Ministry of Environment and Natural Resources Protection of Georgia
- In office 2006 – 2008
- President: Mikheil Saakashvili Nino Burjanadze (acting) Mikheil Saakashvili
- Prime Minister: Zurab Nogaideli Giorgi Baramidze (acting) Lado Gurgenidze
- Preceded by: Mikheil Svimonishvili [ka]
- Succeeded by: Bakur Kvezereli

Governor of Kakheti
- In office 2004 – 2006
- President: Mikheil Saakashvili
- Prime Minister: Zurab Zhvania Mikheil Saakashvili (acting) Zurab Nogaideli
- Preceded by: Tamaz Khidesheli [ka]
- Succeeded by: Gia Natsvlishvili [ka]

Personal details
- Born: 27 February 1974 (age 52) Tbilisi, Georgian SSR, Soviet Union
- Party: United National Movement
- Alma mater: Tbilisi State University

= Petre Tsiskarishvili =

Georgian politician (born 1974)

Petre Tsiskarishvili (პეტრე ცისკარიშვილი; born 27 February 1974 in Tbilisi, Georgian SSR) is a Georgian economist and politician, notable for his extensive career in the Georgian government, including roles as the minister of agriculture and multiple terms in the Parliament of Georgia. Tsiskarishvili has been a pivotal figure in Georgian politics, particularly noted for his leadership roles within the United National Movement party.

== Early life and education ==
Tsiskarishvili was born in Tbilisi and moved to the United States for his secondary education, graduating from Basalt High School in Colorado. He returned to Georgia for higher education, where he attended Tbilisi State University, studying international relations and law between 1991 and 1992. Tsiskarishvili furthered his education in the United States at Augsburg Institute in Minneapolis, where he studied from 1993 to 1997, earning a degree in economics.

== Political career ==
Tsiskarishvili's political career began in the late 1990s. He was first elected as a member of the Parliament of Georgia in the 5th convocation from 1999 to 2004, representing the Union of Citizens of Georgia party. During this term, he served on several key committees and was involved in significant legislative initiatives.

From 2004 to 2006, Tsiskarishvili served as the Governor of the Kakheti region, after which he was appointed as the Minister of Agriculture (2006-2008). His political influence expanded when he became a leader of the parliamentary majority during the 7th Term of the Parliament of Georgia from 2008 to 2012, under the banner "The United National Movement - For Winning Georgia."

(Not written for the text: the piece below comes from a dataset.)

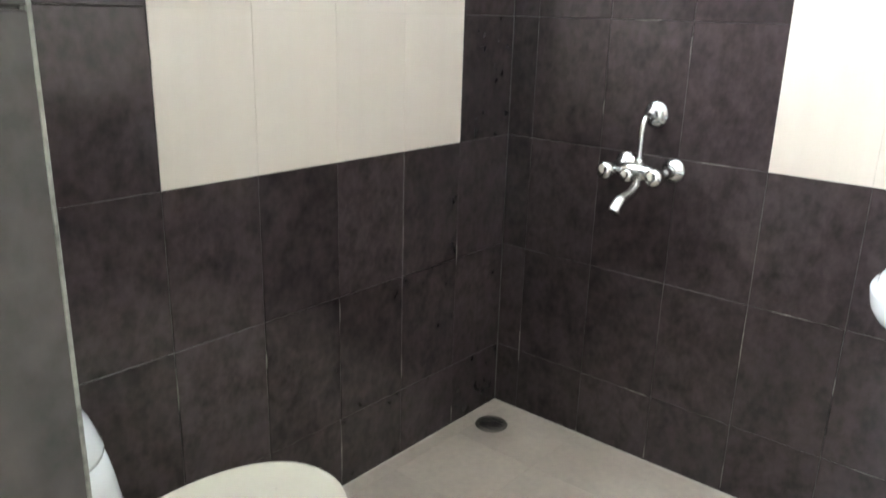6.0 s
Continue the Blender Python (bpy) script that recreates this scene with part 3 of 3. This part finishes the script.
G = 0.0022
part("caulk", box((BX0, BY1 - 0.003, 0), (BX1, BY1 + 0.001, 0.004), 0.001), M_GROUTL, bn, "pale caulk line along the floor")
part("caulk", box((BX0 - 0.001, BY0, 0), (BX0 + 0.003, BY1 - 0.003, 0.004), 0.001), M_GROUTL, bw, "pale caulk line along the floor")
north_x = [BX0, -1.167, -0.917, -0.667, -0.417, -0.167, 0.083, 0.333, BX1]
part("grout", box((BX0, BY1 + G, 0), (BX1, BY1 + T, 2.099)), M_GROUT, bn)
part("grout", box((-0.415, BY1 + 0.0016, 0.977), (0.331, BY1 + 0.0023, 2.098)), M_GROUTL, bn)
part("grout", box((BX0 - 0.11, BY1 + G, WZ0 + 0.002), (BX0, BY1 + T, 2.099)), M_GROUT, bn)
for z0, z1 in ((WZ0 + 0.002, 1.725), (1.725, 2.100)):
    cut = new("tile", tile_mesh(0.108, z1 - z0 - 0.0022, M_DARKT))
    cut.parent = bn
    cut.matrix_basis = pose(BX0 - 0.0555, BY1 + T, (z0 + z1) / 2, 90, 0, 0)
tiled(bn, north_x, lambda u, v: pose(u, BY1 + T, v, 90, 0, 0), (-0.417, 0.333))
west_y = [BY0, 3.875, 4.125, 4.375, 4.625, 4.875, 5.125, 5.375, BY1]
part("grout", join_boxes([((BX0 - T, BY0, 0), (BX0 - G, WY0, 2.099)), ((BX0 - T, WY0, 0), (BX0 - G, WY1, WZ0)), ((BX0 - T, WY1, 0), (BX0 - G, BY1 + T, WZ0))]), M_GROUT, bw)
part("grout", join_boxes([((BX0 - 0.0023, 4.377, 0.977), (BX0 - 0.0016, WY0, 2.098)), ((BX0 - 0.0023, WY0, 0.977), (BX0 - 0.0016, 5.373, WZ0))]), M_GROUTL, bw)
tiled(bw, west_y, lambda u, v: pose(BX0 - T, u, v, 90, 0, 90), (4.375, 5.375), (WY0, WY1, WZ0, WZ1))
east_y = [BY0, 3.94, 4.19, 4.44, 4.69, 4.94, 5.19, 5.44, BY1]
part("grout", box((BX1 + G, BY0, 0), (BX1 + T, BY1, 2.099)), M_GROUT, be)
part("grout", box((BX1 + 0.0016, 4.692, 0.977), (BX1 + 0.0023, 5.438, 2.098)), M_GROUTL, be)
tiled(be, east_y, lambda u, v: pose(BX1 + T, u, v, 90, 0, -90), (4.69, 5.44))
south = structure("wall_bath_door_side", box((BX0, BY0 - T + 0.0002, 0), (-0.276, BY0 - G, 2.099)), M_GROUT, "dark tiled wall beside the bathroom doorway", "wall")
tiled(south, [BX0, -1.026, -0.776, -0.526, -0.276], lambda u, v: pose(u, BY0 - T, v, 90, 0, 180))
reveal = structure("wall_reveal", box((-0.2795, 3.578, 0), (-0.2775, BY0 - T, 2.082)), M_GROUT, "dark tiled reveal of the bathroom doorway", "wall")
tiled(reveal, [3.579, BY0], lambda u, v: pose(-0.281, u, v, 90, 0, 90))
edge = part("edge_trim", box((-0.2775, BY0 - 0.003, 0), (-0.2745, BY0 + 0.0008, 2.10), 0.001), M_EDGING, reveal, "pale uneven grouted tile edge")

# ---- bathroom floor tiles ----
fx = [BX0, -1.21, -0.91, -0.61, -0.31, -0.01, 0.29, BX1]
fy = [3.531, 3.55, 3.85, 4.15, 4.45, 4.75, 5.05, 5.35, BY1]
floor_rng = random.Random(11)
for x0, x1 in zip(fx, fx[1:]):
    for y0, y1 in zip(fy, fy[1:]):
        ob = new("tile", tile_mesh(x1 - x0 - 0.0014, y1 - y0 - 0.0014, M_FLOOR))
        ob.parent = bath_floor
        ob.matrix_basis = pose((x0 + x1) / 2, (y0 + y1) / 2, -T, floor_rng.uniform(-.05, .05), floor_rng.uniform(-.05, .05), 0)

# ---- grout left on the dark tiles, plaster dropped on the floor ----
M_PASTE = mat("dried pale grout", (0.18, 0.17, 0.15), 0.9, var=0.35, scale=40, fine=300, bump=0.15)
M_PLASTER = mat("thin dry plaster dust", (0.54, 0.485, 0.41), 0.85, var=0.1, scale=30, fine=200, bump=0.05)
M_SCUFF = mat("brown floor scuff", (0.27, 0.22, 0.17), 0.7, var=0.2, scale=60, fine=300, bump=0.03)


def ragged(length, width, thick, rng, n=14):
    """A thin uneven lengthwise smear lying on z = 0."""
    low, high = [], []
    for k in range(n):
        a = 2 * math.pi * k / n
        f = rng.uniform(0.6, 1.15)
        low.append((length / 2 * math.cos(a) * f, width / 2 * math.sin(a) * f, 0))
        high.append((length / 2 * math.cos(a) * f * 0.7, width / 2 * math.sin(a) * f * 0.7, thick))
    return bm_rings([low, high], (True, True))


paste_rng = random.Random(5)
for x, z0, length in ((-1.167, 0.25, 0.14), (-0.917, 0.011, 0.022), (-0.667, 0.03, 0.05), (-0.417, 0.06, 0.11), (-0.167, 0.012, 0.024), (0.083, 0.02, 0.034), (0.333, 0.010, 0.018),
                      (-0.417, 0.48, 0.20), (-0.167, 0.44, 0.06), (-0.667, 1.28, 0.09), (-0.917, 1.5, 0.16), (-0.917, 1.1, 0.05), (-0.667, 1.9, 0.05)):
    smear = part("grout_smear", ragged(length, 0.0032, 0.0006, paste_rng), M_PASTE, bn)
    smear.matrix_basis = pose(x, BY1 + 0.0002, z0, 90, 90, 0)
for y, z0, length in ((5.375, 0.04, 0.07), (5.125, 0.30, 0.10), (4.875, 0.10, 0.17), (4.875, 0.55, 0.07), (4.625, 0.50, 0.05), (4.375, 0.5, 0.12), (5.375, 0.62, 0.08)):
    smear = part("grout_smear", ragged(length, 0.0032, 0.0006, paste_rng), M_PASTE, bw)
    smear.matrix_basis = pose(BX0 - 0.0002, y, z0, 0, 90, 0)
for x, z, length in ((-0.30, 0.600, 0.12), (0.02, 0.6, 0.08), (-0.72, 0.225, 0.10), (-0.05, 0.225, 0.09), (-0.55, 0.975, 0.12), (-0.80, 1.35, 0.08)):
    smear = part("grout_smear", ragged(length, 0.003, 0.0006, paste_rng), M_PASTE, bn)
    smear.matrix_basis = pose(x, BY1 + 0.0002, z, 90, 0, 0)
for k in range(14):
    smear = part("plaster_smear", ragged(paste_rng.uniform(0.03, 0.11), paste_rng.uniform(0.012, 0.04), 0.0006, paste_rng, 18), M_PLASTER, bath_floor)
    smear.matrix_basis = pose(paste_rng.uniform(-0.75, 0.35), paste_rng.uniform(4.45, 5.35), 0.0002, 0, 0, paste_rng.uniform(0, 180))
for k in range(10):
    smear = part("scuff", ragged(paste_rng.uniform(0.012, 0.04), paste_rng.uniform(0.003, 0.008), 0.0004, paste_rng), M_SCUFF, bath_floor)
    smear.matrix_basis = pose(paste_rng.uniform(-0.95, 0.35), paste_rng.uniform(4.4, 5.45), 0.0002, 0, 0, paste_rng.uniform(0, 180))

During the 8th Term of the Parliament of Georgia (2012-2016), he served as the Deputy Chairman and Leader of the Parliamentary Minority, advocating for policies under the faction "The United National Movement – More Benefit to People." Throughout his terms, he was involved in various committees, notably the Budget and Finance Committee and the Agrarian Issues Committee.

== International roles and contributions ==
Tsiskarishvili has also been an active participant in international affairs, representing Georgia in several parliamentary assemblies and international organizations. His roles have included serving as head of the Parliamentary Delegation to the Parliamentary Assembly of the Council of Europe (PACE) and participating in the NATO Parliamentary Assembly.

He has been involved in the Parliamentary Association Committees between Georgia and the European Union and other diplomatic groups, such as the GUAM Organization for Democracy and Economic Development.

== Kidnapping ==
In 2001, Tsiskarishvili and his fiancée, Ana Surmava, were kidnapped by criminals in Tbilisi. The incident was a high-profile case that captured national attention due to its violent nature and the profile of the victims. The couple was released without any conditions or ransom, and the Interior Ministry spokesperson, Kakhi Targamadze, clarified that the kidnapping was criminal rather than political. This event underscored the challenges of crime in Georgia during a tumultuous period.

== Current activities ==
In recent years, Tsiskarishvili continues to be an influential figure in Georgian politics. On 10 January 2022 he was elected as the General Secretary of the "United National Movement," signaling his ongoing commitment to Georgia's political development and international diplomacy.

Throughout his career, Tsiskarishvili has been recognized for his dedication to the Georgian state and its people, navigating complex political landscapes both domestically and internationally.